Not bad for a word that didn't exist four months ago.
As you may know, high-voltage hobbyists have recently developed a so-called solid-state method for driving a Tesla coil. The pulse rate can be increased or decreased, so the sound of "lightning bolt" discharges from the coil have a varying tone. Think of it as a series of rapidly repeated thunderclaps.
I know Jeff Larson—we both work at Fermilab—and Jeff has introduced me to other Teslaphiles. Now and then, Jeff puts on a public demonstration, with wirelessly flickering fluorescent lamps, sparkling CDs, and giant arcs of barely-tamed lightning delighting crowds.

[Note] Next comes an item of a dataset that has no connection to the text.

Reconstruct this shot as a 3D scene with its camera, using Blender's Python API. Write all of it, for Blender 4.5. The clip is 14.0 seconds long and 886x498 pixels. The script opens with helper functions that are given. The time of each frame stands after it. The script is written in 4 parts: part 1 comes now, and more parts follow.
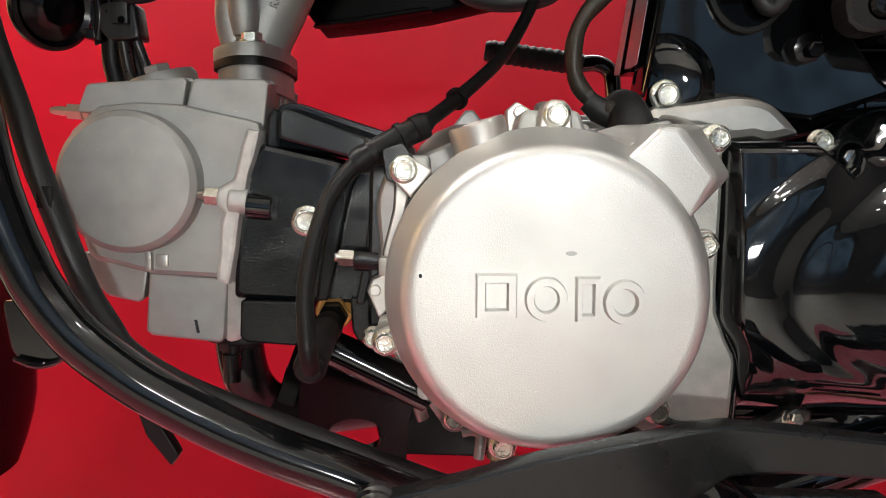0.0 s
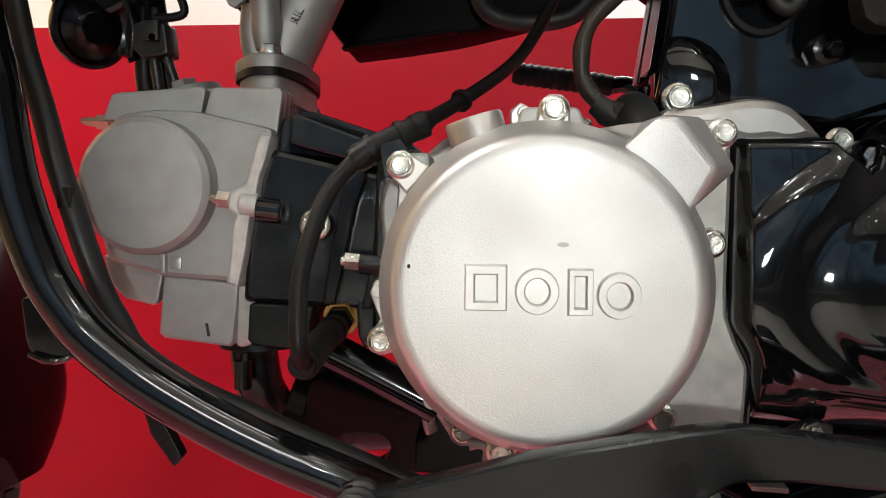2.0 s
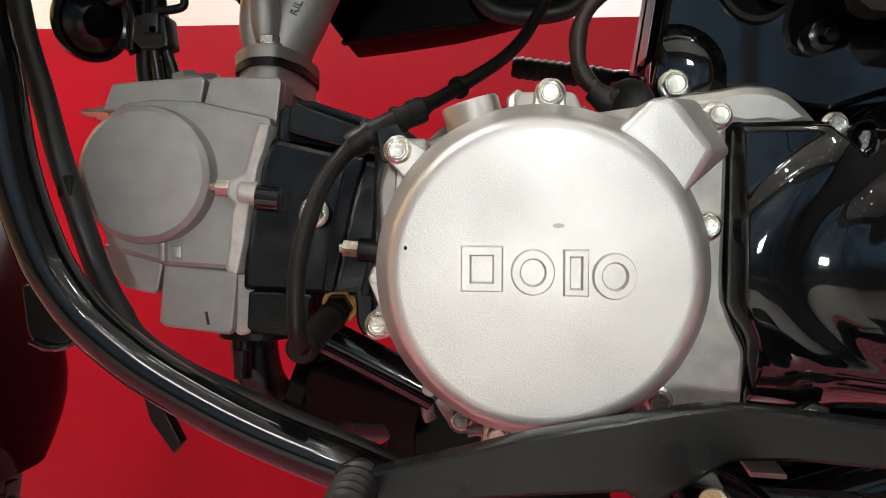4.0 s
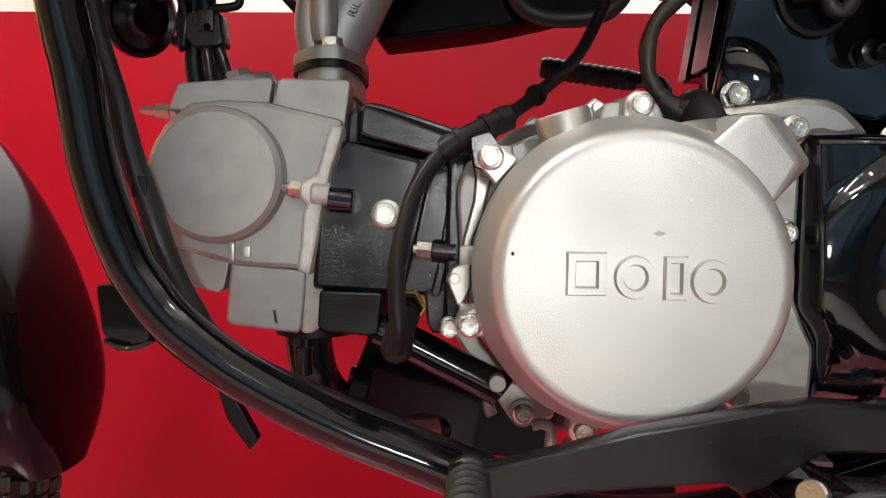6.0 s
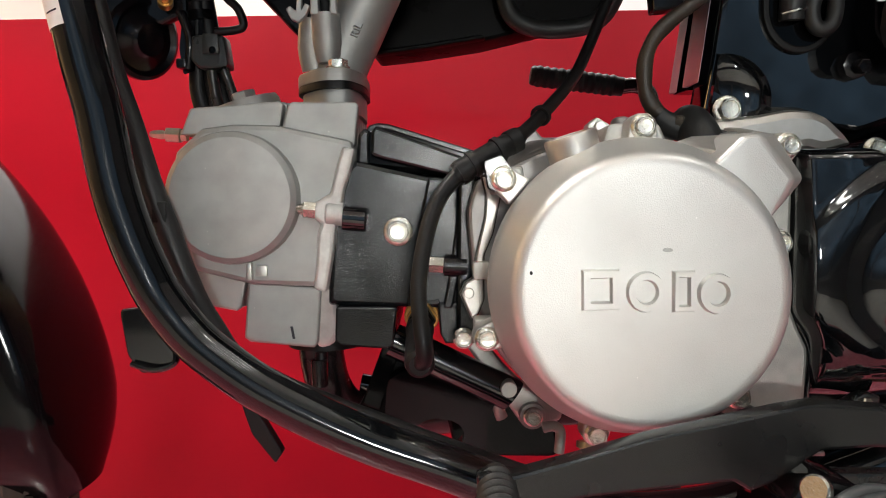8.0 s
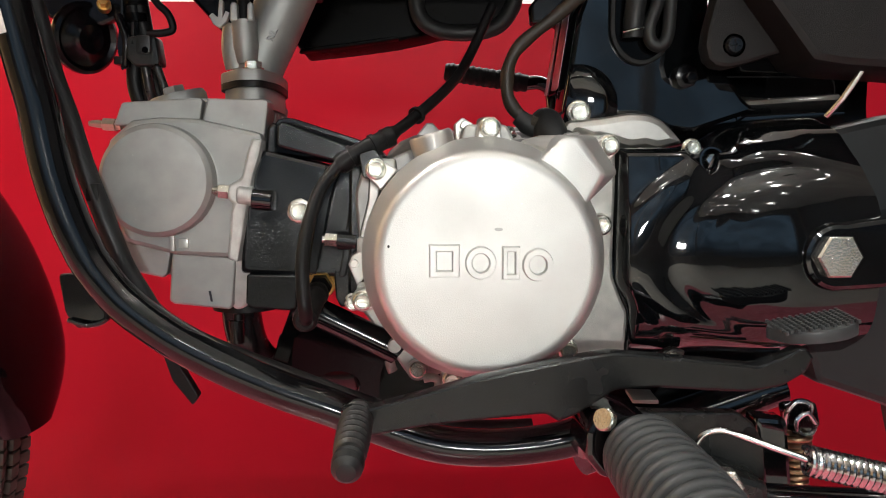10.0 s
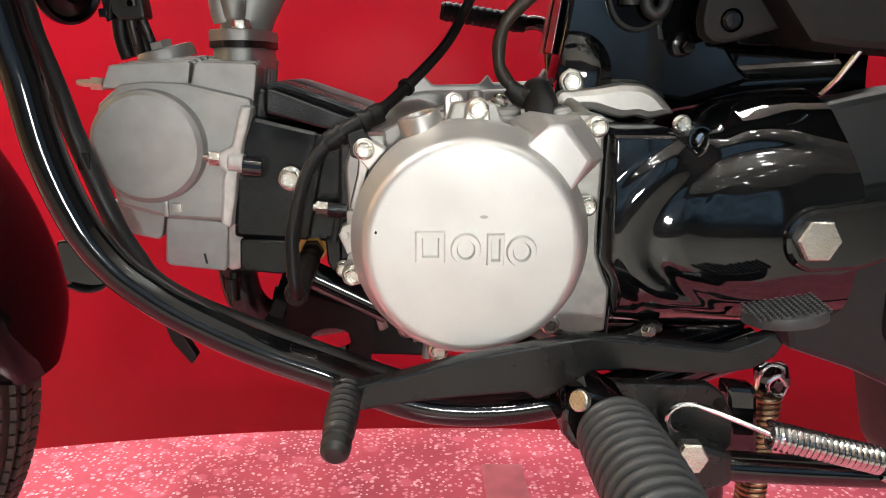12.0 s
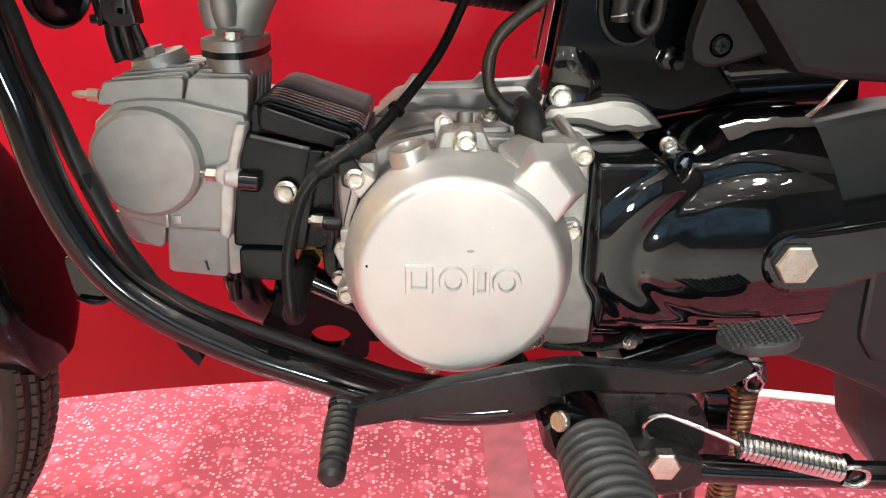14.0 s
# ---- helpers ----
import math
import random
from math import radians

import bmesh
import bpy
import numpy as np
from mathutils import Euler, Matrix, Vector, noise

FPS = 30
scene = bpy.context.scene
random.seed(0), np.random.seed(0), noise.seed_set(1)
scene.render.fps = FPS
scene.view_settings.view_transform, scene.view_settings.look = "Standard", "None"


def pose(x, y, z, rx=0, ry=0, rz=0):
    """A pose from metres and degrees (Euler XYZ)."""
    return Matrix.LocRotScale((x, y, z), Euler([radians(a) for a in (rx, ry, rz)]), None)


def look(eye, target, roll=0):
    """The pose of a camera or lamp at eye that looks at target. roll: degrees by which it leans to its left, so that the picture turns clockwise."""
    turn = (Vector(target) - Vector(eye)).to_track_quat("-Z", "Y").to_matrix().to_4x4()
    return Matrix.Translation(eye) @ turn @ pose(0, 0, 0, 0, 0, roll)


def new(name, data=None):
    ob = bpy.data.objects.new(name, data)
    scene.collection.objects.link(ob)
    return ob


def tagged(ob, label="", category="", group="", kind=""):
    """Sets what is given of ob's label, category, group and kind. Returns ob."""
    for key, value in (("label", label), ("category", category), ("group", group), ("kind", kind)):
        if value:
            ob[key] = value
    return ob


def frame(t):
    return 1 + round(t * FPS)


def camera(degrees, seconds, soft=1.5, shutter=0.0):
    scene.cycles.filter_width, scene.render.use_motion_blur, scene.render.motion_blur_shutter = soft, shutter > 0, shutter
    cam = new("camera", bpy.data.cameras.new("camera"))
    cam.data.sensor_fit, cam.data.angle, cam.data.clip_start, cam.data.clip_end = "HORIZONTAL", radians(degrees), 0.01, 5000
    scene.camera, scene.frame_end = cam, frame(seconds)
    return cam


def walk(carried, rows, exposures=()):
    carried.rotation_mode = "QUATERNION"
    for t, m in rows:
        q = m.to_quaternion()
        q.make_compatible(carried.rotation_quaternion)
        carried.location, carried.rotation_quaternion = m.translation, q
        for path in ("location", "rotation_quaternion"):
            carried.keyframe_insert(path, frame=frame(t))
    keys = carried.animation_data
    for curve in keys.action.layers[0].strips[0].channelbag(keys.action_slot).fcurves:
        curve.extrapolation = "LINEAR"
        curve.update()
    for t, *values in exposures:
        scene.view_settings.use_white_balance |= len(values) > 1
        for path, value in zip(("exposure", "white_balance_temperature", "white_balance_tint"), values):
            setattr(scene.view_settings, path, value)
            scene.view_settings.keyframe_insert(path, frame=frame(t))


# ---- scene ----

On the evening of 9 June 2007, Jeff set up a demonstration at Duckon, a science fiction convention in Naperville, Illinois. He was joined by Steve Ward, who has built one of the first "singing" Tesla coils. Jeff put his coil through its paces, which was impressive enough. But when Steve's device started playing music, it added a new dimension to the experience. Naturally, the audience went wild.
Several of us shot videos of the performance. One such video was posted to the Internet, and soon became the hottest thing on Youtube [footnote 1].
Around 19 June, in a phone call, I was describing the musical coil and the performance to another of Jeff's friends, Prof. Barry Gehm of Lyon College in Batesville, Arkansas.
"...so the lightning is actually making the music," I said.
"Ah," said he, "then you could call it a Zeusaphone."
On 21 June, I reported Barry Gehm's neologism to a mailing list, and also e-mailed a copy to Steve Ward. Steve loved the name, quickly sought Barry's approval to use the name for his device, and just as quickly received it.
So that's how "Zeusaphone" was born, and how the world came to know about it.
As I wrote to Steve: "The Net is buzzing (so to speak) with talk about your performance. People who weren't at Duckon are envious of those who were. Perhaps it will all be forgotten the next time a kitten learns to flush a toilet on camera, but for now, your machine is a star..."
Meanwhile, in the Upper Peninsula, Dan Butler-Ehle posted this, also on 21 June, in response to my mentioning the Zeusaphone:
"Hee hee. When I showed the clip to my wife yesterday, I told her the device should be called a 'Thoremin.'"
This is also an excellent suggestion (and it has 48 Google hits).
On 16 August, after "Zeusaphone" had been in circulation a while, Steve Klec in Los Angeles registered "zeusaphone.com" for his business selling Tesla coil products.
Jeff Larson has now built a Zeusaphone of his own. On 8 September 2007, Jeff and Steve Ward demonstrated the first public duet at the "Lightning on the Lawn" festival in Baraboo, Wisconsin. And I'm sure there are more adventures ahead.
In fact, I'm positive.
Footnote 1: Since artificially-induced plasmas are involved, I mean this literally.